▶ To be done: Set down the data below from its first line to the line holding "scene = bpy.context.scene", inclusive; omit all pictures.

▶ Given data:
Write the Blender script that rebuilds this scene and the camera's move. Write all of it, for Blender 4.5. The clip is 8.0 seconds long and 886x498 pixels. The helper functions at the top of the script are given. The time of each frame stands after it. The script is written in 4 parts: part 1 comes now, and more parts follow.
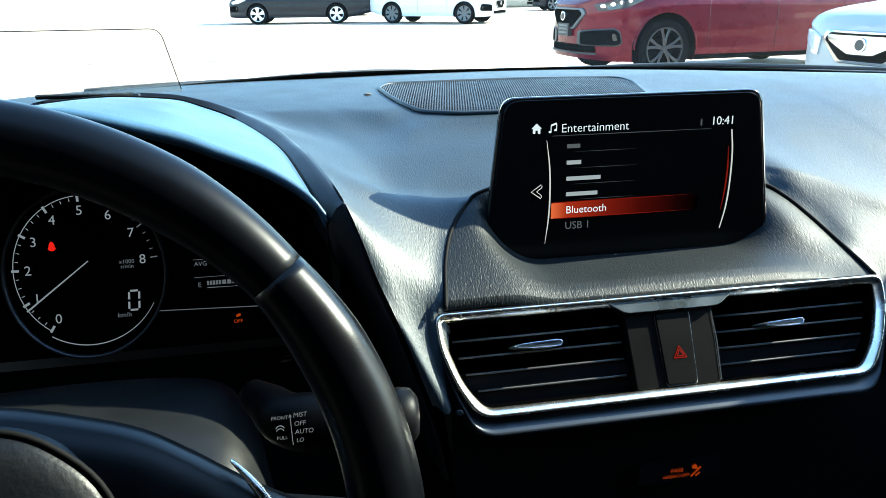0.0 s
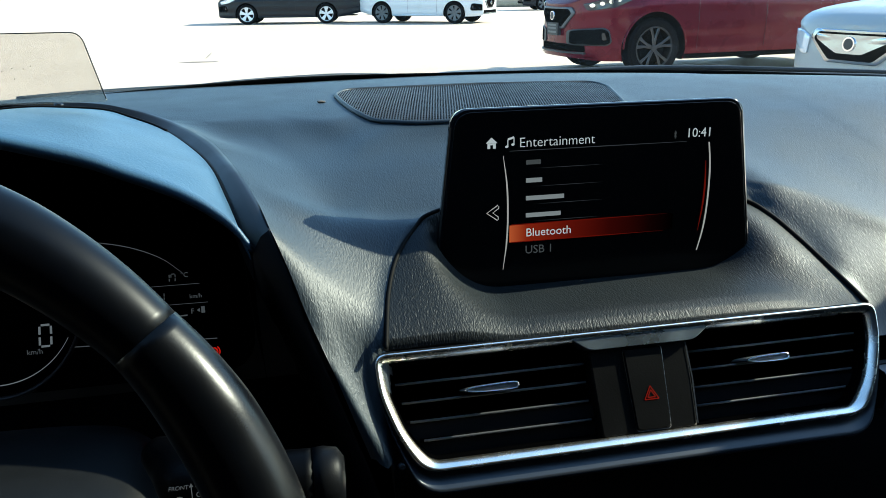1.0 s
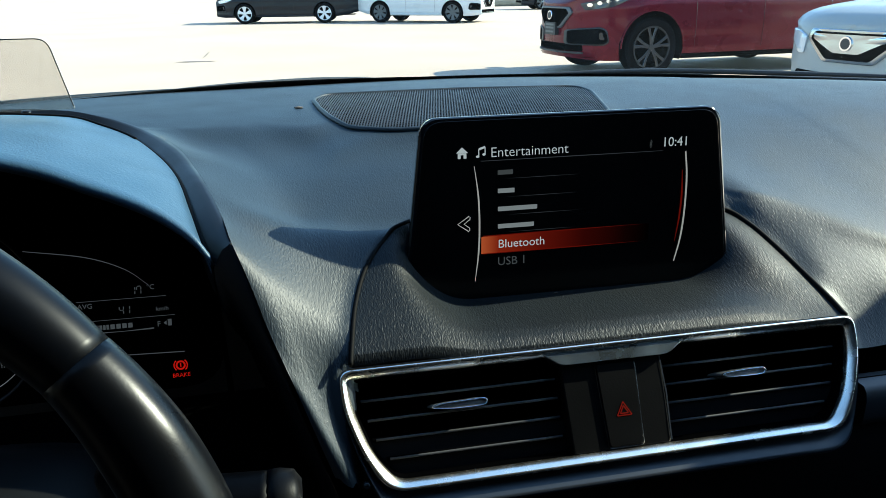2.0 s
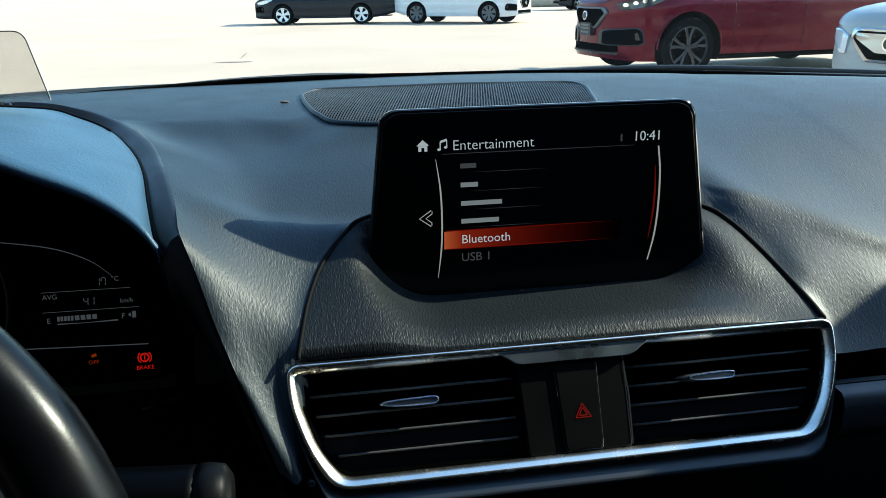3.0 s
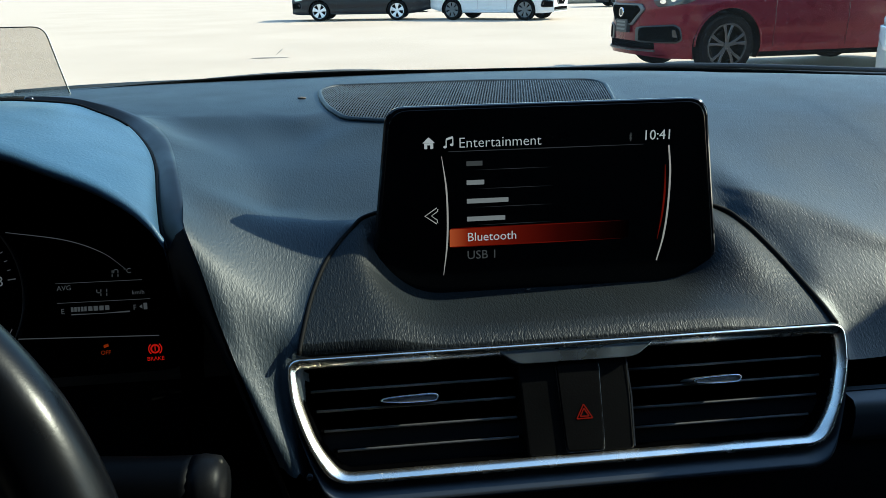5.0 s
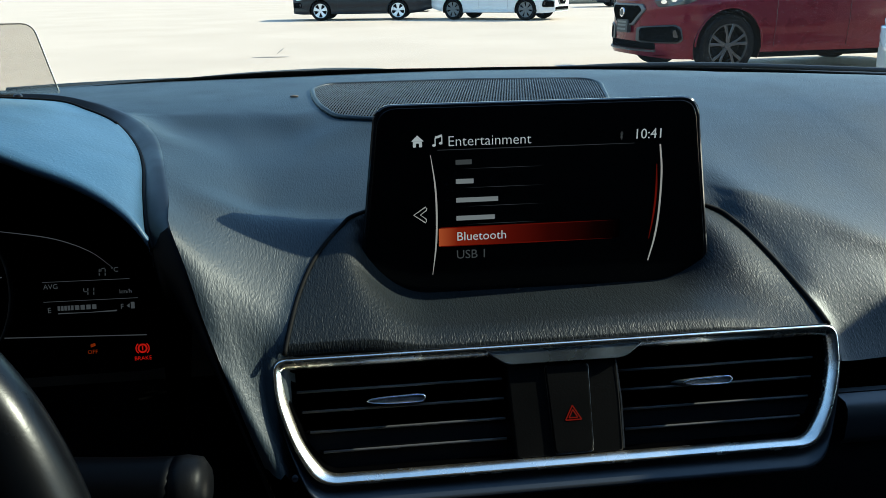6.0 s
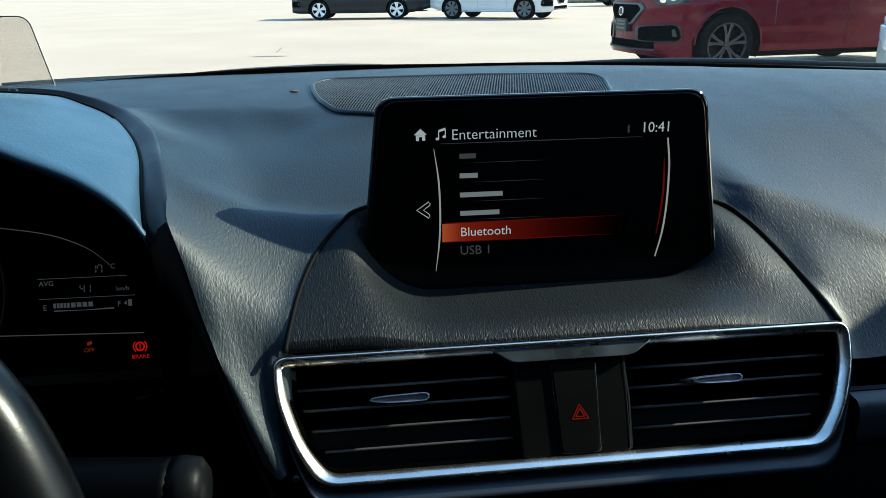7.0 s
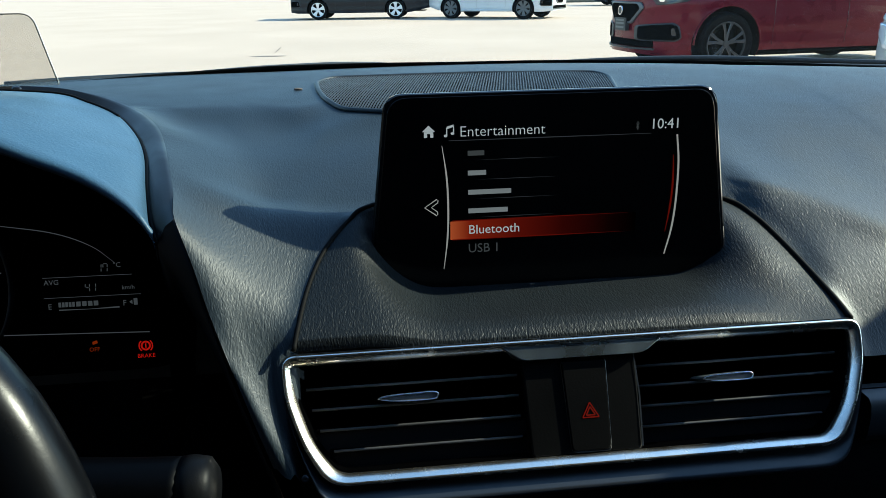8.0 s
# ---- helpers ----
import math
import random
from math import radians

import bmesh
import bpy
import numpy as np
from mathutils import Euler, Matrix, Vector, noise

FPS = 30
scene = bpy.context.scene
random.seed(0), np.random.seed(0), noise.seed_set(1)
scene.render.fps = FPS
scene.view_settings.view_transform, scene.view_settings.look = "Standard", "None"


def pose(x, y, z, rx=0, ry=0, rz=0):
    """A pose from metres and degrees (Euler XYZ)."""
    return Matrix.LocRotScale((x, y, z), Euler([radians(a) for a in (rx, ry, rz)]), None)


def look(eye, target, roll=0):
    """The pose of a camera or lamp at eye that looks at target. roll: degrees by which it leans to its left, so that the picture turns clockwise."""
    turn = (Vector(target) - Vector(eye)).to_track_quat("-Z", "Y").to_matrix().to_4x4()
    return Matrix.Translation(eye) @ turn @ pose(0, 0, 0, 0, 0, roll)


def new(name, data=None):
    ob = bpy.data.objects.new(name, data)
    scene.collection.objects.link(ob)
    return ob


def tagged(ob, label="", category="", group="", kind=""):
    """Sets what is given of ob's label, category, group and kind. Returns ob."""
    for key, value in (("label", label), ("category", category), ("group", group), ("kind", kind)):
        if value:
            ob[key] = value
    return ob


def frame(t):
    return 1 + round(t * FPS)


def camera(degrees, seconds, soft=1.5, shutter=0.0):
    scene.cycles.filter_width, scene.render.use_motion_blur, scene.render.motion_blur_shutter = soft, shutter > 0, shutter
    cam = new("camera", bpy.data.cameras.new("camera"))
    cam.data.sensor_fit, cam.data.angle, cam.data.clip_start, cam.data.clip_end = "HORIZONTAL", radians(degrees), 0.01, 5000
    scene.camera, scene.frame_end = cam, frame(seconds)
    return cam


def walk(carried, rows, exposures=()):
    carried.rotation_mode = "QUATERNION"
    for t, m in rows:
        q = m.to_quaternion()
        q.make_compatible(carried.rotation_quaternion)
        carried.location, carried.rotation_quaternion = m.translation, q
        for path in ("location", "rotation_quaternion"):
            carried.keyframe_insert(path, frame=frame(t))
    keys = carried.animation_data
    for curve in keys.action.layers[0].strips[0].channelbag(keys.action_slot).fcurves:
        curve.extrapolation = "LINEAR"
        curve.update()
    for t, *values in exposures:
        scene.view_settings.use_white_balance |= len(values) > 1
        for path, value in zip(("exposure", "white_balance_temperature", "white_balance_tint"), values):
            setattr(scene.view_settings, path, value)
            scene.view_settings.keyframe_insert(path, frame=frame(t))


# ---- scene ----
cam = camera(61.0, 8.0, soft=0.85)
PATH = [
    (0, (-0.2365, 0.0060, 1.1500), (0.1245, 1.8600, 0.4930), -0.6),
    (0.5, (-0.2185, 0.0290, 1.1540), (0.1595, 1.8790, 0.4970), -0.6),
    (1, (-0.1965, 0.0560, 1.1490), (0.1845, 1.9050, 0.4910), -0.7),
    (1.5, (-0.1875, 0.0570, 1.1520), (0.1965, 1.9060, 0.4910), -0.7),
    (2, (-0.1765, 0.0640, 1.1530), (0.2075, 1.9120, 0.4930), -0.7),
    (2.2, (-0.1635, 0.0670, 1.1450), (0.2095, 1.9210, 0.4960), -0.8),
    (3.5, (-0.1245, 0.0620, 1.1460), (0.1265, 1.9330, 0.4850), -0.9),
    (4, (-0.1225, 0.0620, 1.1450), (0.1045, 1.9360, 0.4840), -0.9),
    (5.5, (-0.1095, 0.0620, 1.1460), (0.0955, 1.9370, 0.4820), -0.9),
    (6, (-0.1065, 0.0650, 1.1440), (0.0995, 1.9410, 0.4800), -0.8),
    (6.5, (-0.1045, 0.0670, 1.1430), (0.1025, 1.9420, 0.4790), -0.8),
    (7, (-0.1085, 0.0730, 1.1390), (0.1005, 1.9470, 0.4740), -0.8),
    (7.5, (-0.1085, 0.0750, 1.1380), (0.1025, 1.9490, 0.4730), -0.9),
    (8, (-0.1135, 0.0760, 1.1370), (0.0975, 1.9500, 0.4710), -0.9),
]
walk(cam, [(t, look(eye, target, roll)) for t, eye, target, roll in PATH],
     exposures=[(0, 3.2, 6100, -4), (0.5, 2.64, 6100, -4), (1.0, 2.2, 6100, -4), (2.2, 2.04, 6100, -4), (4.0, 1.87, 6100, -4), (8.0, 1.82, 6100, -4)])

# ---- world and sun ----
SUN_DIR = Vector((0.852, 0.092, 0.52)).normalized()
world = bpy.data.worlds.new("sky")
scene.world = world
world.use_nodes = True
wn, wl = world.node_tree.nodes, world.node_tree.links
sky = wn.new("ShaderNodeTexSky")
sky.sky_type = "NISHITA"
sky.sun_disc = False
sky.sun_elevation = math.asin(SUN_DIR.z)
sky.sun_rotation = math.atan2(SUN_DIR.x, SUN_DIR.y)
sky.air_density, sky.dust_density, sky.ozone_density = 1.0, 0.3, 2.6
wn["Background"].inputs["Strength"].default_value = 0.14
wl.new(sky.outputs["Color"], wn["Background"].inputs["Color"])
sun_data = bpy.data.lights.new("sun", "SUN")
sun_data.energy, sun_data.angle, sun_data.color = 4.1, radians(0.6), (1.0, 0.86, 0.70)
sun = new("sun", sun_data)
sun.matrix_world = look((0, 0, 0), -SUN_DIR)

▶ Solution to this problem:
Write the Blender script that rebuilds this scene and the camera's move. Write all of it, for Blender 4.5. The clip is 8.0 seconds long and 886x498 pixels. The helper functions at the top of the script are given. The time of each frame stands after it. The script is written in 4 parts: part 1 comes now, and more parts follow.
0.0 s
1.0 s
2.0 s
3.0 s
5.0 s
6.0 s
7.0 s
8.0 s
# ---- helpers ----
import math
import random
from math import radians

import bmesh
import bpy
import numpy as np
from mathutils import Euler, Matrix, Vector, noise

FPS = 30
scene = bpy.context.scene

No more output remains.